Data entries
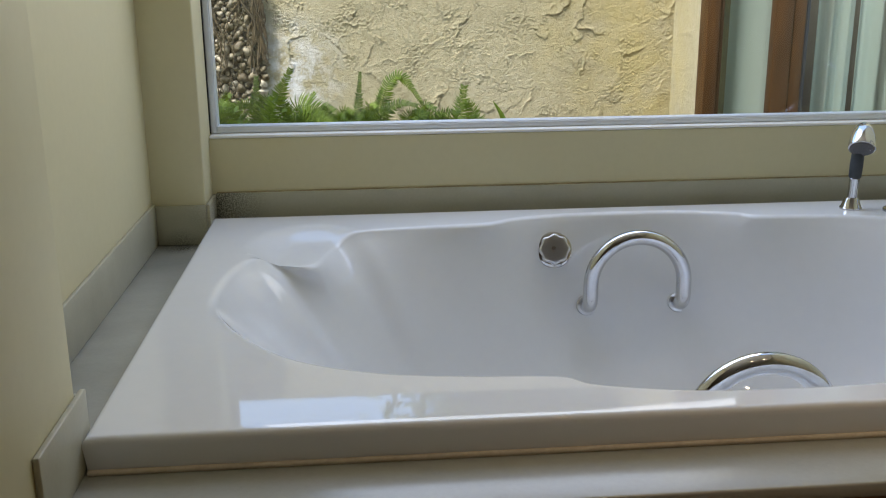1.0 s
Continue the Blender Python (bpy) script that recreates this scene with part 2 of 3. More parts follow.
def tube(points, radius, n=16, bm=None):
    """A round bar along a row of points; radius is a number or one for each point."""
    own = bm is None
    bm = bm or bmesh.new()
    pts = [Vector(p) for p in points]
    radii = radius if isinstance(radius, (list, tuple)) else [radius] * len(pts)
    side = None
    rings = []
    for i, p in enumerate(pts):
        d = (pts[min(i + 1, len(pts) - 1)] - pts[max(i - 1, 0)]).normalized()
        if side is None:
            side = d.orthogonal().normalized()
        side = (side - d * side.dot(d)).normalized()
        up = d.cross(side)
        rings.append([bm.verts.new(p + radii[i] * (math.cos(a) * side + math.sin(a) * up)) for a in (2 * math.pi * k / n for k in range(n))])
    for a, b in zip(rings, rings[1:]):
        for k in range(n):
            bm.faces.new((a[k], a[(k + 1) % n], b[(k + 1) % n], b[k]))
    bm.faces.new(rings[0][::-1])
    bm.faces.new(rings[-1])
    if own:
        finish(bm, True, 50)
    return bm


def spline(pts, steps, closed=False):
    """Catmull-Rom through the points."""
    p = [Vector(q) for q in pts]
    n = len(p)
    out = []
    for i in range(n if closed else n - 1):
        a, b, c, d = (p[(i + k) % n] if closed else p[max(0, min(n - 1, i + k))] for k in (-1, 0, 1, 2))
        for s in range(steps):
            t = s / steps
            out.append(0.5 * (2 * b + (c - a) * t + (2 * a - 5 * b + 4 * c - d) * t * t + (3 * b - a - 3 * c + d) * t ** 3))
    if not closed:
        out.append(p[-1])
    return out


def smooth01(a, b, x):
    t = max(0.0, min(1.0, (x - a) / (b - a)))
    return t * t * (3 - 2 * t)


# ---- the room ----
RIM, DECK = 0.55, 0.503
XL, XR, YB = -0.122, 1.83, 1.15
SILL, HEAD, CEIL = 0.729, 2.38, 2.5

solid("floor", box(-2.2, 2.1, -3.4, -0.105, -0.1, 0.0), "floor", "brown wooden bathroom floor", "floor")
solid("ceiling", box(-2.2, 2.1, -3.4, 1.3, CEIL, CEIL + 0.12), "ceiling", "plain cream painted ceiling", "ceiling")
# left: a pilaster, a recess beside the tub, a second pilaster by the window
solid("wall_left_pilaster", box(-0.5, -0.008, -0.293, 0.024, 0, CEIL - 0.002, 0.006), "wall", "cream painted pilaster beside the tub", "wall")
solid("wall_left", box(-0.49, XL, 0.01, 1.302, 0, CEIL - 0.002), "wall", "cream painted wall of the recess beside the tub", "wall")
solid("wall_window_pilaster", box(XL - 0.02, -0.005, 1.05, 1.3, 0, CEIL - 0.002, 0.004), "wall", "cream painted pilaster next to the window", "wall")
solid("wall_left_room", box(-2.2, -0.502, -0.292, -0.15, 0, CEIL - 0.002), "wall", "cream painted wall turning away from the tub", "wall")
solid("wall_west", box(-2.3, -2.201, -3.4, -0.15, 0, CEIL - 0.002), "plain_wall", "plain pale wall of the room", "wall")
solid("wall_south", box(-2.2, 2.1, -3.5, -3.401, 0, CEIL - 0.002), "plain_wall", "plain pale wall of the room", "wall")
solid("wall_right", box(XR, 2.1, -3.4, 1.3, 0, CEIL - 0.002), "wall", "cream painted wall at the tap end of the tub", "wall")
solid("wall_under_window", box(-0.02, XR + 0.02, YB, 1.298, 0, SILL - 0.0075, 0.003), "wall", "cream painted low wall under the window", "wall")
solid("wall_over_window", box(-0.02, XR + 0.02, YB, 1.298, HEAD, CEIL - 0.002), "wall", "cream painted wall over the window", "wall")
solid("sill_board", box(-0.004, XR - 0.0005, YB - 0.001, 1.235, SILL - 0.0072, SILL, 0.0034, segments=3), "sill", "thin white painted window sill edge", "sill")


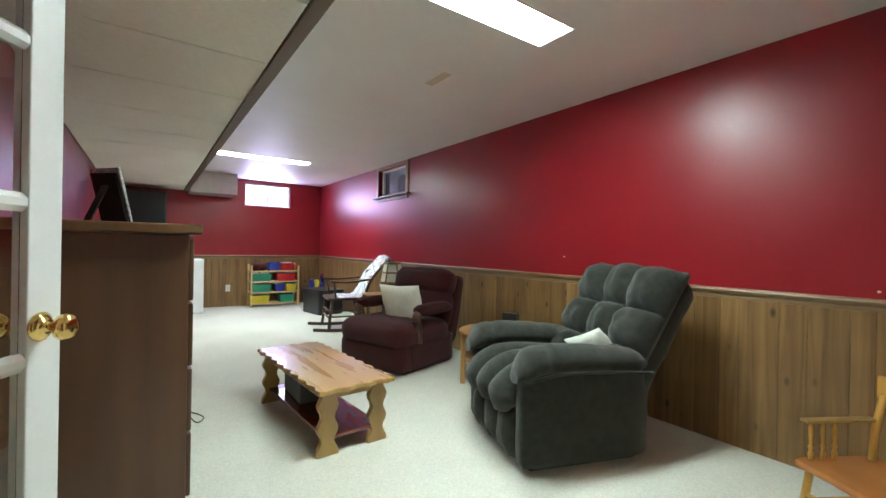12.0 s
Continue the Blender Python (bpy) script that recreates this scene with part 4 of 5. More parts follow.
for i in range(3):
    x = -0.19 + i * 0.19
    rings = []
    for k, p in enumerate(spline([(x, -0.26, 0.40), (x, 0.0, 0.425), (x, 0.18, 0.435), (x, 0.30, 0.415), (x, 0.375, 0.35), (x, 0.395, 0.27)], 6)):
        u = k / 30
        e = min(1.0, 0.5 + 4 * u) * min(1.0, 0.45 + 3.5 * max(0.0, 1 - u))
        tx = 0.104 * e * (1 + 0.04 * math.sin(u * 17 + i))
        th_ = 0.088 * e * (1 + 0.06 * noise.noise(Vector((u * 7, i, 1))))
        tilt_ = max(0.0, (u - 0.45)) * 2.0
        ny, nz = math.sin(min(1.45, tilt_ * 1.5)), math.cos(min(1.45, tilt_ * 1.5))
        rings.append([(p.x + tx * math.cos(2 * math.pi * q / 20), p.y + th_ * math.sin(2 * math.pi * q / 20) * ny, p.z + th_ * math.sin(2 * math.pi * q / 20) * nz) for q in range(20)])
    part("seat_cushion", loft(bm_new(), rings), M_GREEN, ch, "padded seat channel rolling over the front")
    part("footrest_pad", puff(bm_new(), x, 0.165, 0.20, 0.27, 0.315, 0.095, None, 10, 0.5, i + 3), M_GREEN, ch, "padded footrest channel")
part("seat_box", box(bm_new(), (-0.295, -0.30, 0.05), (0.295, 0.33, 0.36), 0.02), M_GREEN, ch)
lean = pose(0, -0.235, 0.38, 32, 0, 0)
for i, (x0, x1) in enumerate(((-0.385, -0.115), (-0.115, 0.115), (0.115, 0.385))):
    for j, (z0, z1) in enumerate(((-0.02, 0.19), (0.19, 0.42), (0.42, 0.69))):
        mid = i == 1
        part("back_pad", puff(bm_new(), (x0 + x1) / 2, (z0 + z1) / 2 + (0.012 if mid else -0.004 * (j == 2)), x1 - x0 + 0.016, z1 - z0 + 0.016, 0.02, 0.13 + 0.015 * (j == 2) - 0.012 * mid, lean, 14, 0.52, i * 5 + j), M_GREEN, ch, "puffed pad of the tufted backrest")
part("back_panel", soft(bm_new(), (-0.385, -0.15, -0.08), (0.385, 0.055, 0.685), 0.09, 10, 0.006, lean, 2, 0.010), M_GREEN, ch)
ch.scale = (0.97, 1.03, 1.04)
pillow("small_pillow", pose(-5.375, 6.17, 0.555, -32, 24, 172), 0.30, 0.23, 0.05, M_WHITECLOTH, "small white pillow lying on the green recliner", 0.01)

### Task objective
Word for word, quote the lines above. Omit the pictures.

### Task output
1.0 s
Continue the Blender Python (bpy) script that recreates this scene with part 2 of 3. More parts follow.
def tube(points, radius, n=16, bm=None):
    """A round bar along a row of points; radius is a number or one for each point."""
    own = bm is None
    bm = bm or bmesh.new()
    pts = [Vector(p) for p in points]
    radii = radius if isinstance(radius, (list, tuple)) else [radius] * len(pts)
    side = None
    rings = []
    for i, p in enumerate(pts):
        d = (pts[min(i + 1, len(pts) - 1)] - pts[max(i - 1, 0)]).normalized()
        if side is None:
            side = d.orthogonal().normalized()
        side = (side - d * side.dot(d)).normalized()
        up = d.cross(side)
        rings.append([bm.verts.new(p + radii[i] * (math.cos(a) * side + math.sin(a) * up)) for a in (2 * math.pi * k / n for k in range(n))])
    for a, b in zip(rings, rings[1:]):
        for k in range(n):
            bm.faces.new((a[k], a[(k + 1) % n], b[(k + 1) % n], b[k]))
    bm.faces.new(rings[0][::-1])
    bm.faces.new(rings[-1])
    if own:
        finish(bm, True, 50)
    return bm


def spline(pts, steps, closed=False):
    """Catmull-Rom through the points."""
    p = [Vector(q) for q in pts]
    n = len(p)
    out = []
    for i in range(n if closed else n - 1):
        a, b, c, d = (p[(i + k) % n] if closed else p[max(0, min(n - 1, i + k))] for k in (-1, 0, 1, 2))
        for s in range(steps):
            t = s / steps
            out.append(0.5 * (2 * b + (c - a) * t + (2 * a - 5 * b + 4 * c - d) * t * t + (3 * b - a - 3 * c + d) * t ** 3))
    if not closed:
        out.append(p[-1])
    return out


def smooth01(a, b, x):
    t = max(0.0, min(1.0, (x - a) / (b - a)))
    return t * t * (3 - 2 * t)


# ---- the room ----
RIM, DECK = 0.55, 0.503
XL, XR, YB = -0.122, 1.83, 1.15
SILL, HEAD, CEIL = 0.729, 2.38, 2.5

solid("floor", box(-2.2, 2.1, -3.4, -0.105, -0.1, 0.0), "floor", "brown wooden bathroom floor", "floor")
solid("ceiling", box(-2.2, 2.1, -3.4, 1.3, CEIL, CEIL + 0.12), "ceiling", "plain cream painted ceiling", "ceiling")
# left: a pilaster, a recess beside the tub, a second pilaster by the window
solid("wall_left_pilaster", box(-0.5, -0.008, -0.293, 0.024, 0, CEIL - 0.002, 0.006), "wall", "cream painted pilaster beside the tub", "wall")
solid("wall_left", box(-0.49, XL, 0.01, 1.302, 0, CEIL - 0.002), "wall", "cream painted wall of the recess beside the tub", "wall")
solid("wall_window_pilaster", box(XL - 0.02, -0.005, 1.05, 1.3, 0, CEIL - 0.002, 0.004), "wall", "cream painted pilaster next to the window", "wall")
solid("wall_left_room", box(-2.2, -0.502, -0.292, -0.15, 0, CEIL - 0.002), "wall", "cream painted wall turning away from the tub", "wall")
solid("wall_west", box(-2.3, -2.201, -3.4, -0.15, 0, CEIL - 0.002), "plain_wall", "plain pale wall of the room", "wall")
solid("wall_south", box(-2.2, 2.1, -3.5, -3.401, 0, CEIL - 0.002), "plain_wall", "plain pale wall of the room", "wall")
solid("wall_right", box(XR, 2.1, -3.4, 1.3, 0, CEIL - 0.002), "wall", "cream painted wall at the tap end of the tub", "wall")
solid("wall_under_window", box(-0.02, XR + 0.02, YB, 1.298, 0, SILL - 0.0075, 0.003), "wall", "cream painted low wall under the window", "wall")
solid("wall_over_window", box(-0.02, XR + 0.02, YB, 1.298, HEAD, CEIL - 0.002), "wall", "cream painted wall over the window", "wall")
solid("sill_board", box(-0.004, XR - 0.0005, YB - 0.001, 1.235, SILL - 0.0072, SILL, 0.0034, segments=3), "sill", "thin white painted window sill edge", "sill")


12.0 s
Continue the Blender Python (bpy) script that recreates this scene with part 4 of 5. More parts follow.
for i in range(3):
    x = -0.19 + i * 0.19
    rings = []
    for k, p in enumerate(spline([(x, -0.26, 0.40), (x, 0.0, 0.425), (x, 0.18, 0.435), (x, 0.30, 0.415), (x, 0.375, 0.35), (x, 0.395, 0.27)], 6)):
        u = k / 30
        e = min(1.0, 0.5 + 4 * u) * min(1.0, 0.45 + 3.5 * max(0.0, 1 - u))
        tx = 0.104 * e * (1 + 0.04 * math.sin(u * 17 + i))
        th_ = 0.088 * e * (1 + 0.06 * noise.noise(Vector((u * 7, i, 1))))
        tilt_ = max(0.0, (u - 0.45)) * 2.0
        ny, nz = math.sin(min(1.45, tilt_ * 1.5)), math.cos(min(1.45, tilt_ * 1.5))
        rings.append([(p.x + tx * math.cos(2 * math.pi * q / 20), p.y + th_ * math.sin(2 * math.pi * q / 20) * ny, p.z + th_ * math.sin(2 * math.pi * q / 20) * nz) for q in range(20)])
    part("seat_cushion", loft(bm_new(), rings), M_GREEN, ch, "padded seat channel rolling over the front")
    part("footrest_pad", puff(bm_new(), x, 0.165, 0.20, 0.27, 0.315, 0.095, None, 10, 0.5, i + 3), M_GREEN, ch, "padded footrest channel")
part("seat_box", box(bm_new(), (-0.295, -0.30, 0.05), (0.295, 0.33, 0.36), 0.02), M_GREEN, ch)
lean = pose(0, -0.235, 0.38, 32, 0, 0)
for i, (x0, x1) in enumerate(((-0.385, -0.115), (-0.115, 0.115), (0.115, 0.385))):
    for j, (z0, z1) in enumerate(((-0.02, 0.19), (0.19, 0.42), (0.42, 0.69))):
        mid = i == 1
        part("back_pad", puff(bm_new(), (x0 + x1) / 2, (z0 + z1) / 2 + (0.012 if mid else -0.004 * (j == 2)), x1 - x0 + 0.016, z1 - z0 + 0.016, 0.02, 0.13 + 0.015 * (j == 2) - 0.012 * mid, lean, 14, 0.52, i * 5 + j), M_GREEN, ch, "puffed pad of the tufted backrest")
part("back_panel", soft(bm_new(), (-0.385, -0.15, -0.08), (0.385, 0.055, 0.685), 0.09, 10, 0.006, lean, 2, 0.010), M_GREEN, ch)
ch.scale = (0.97, 1.03, 1.04)
pillow("small_pillow", pose(-5.375, 6.17, 0.555, -32, 24, 172), 0.30, 0.23, 0.05, M_WHITECLOTH, "small white pillow lying on the green recliner", 0.01)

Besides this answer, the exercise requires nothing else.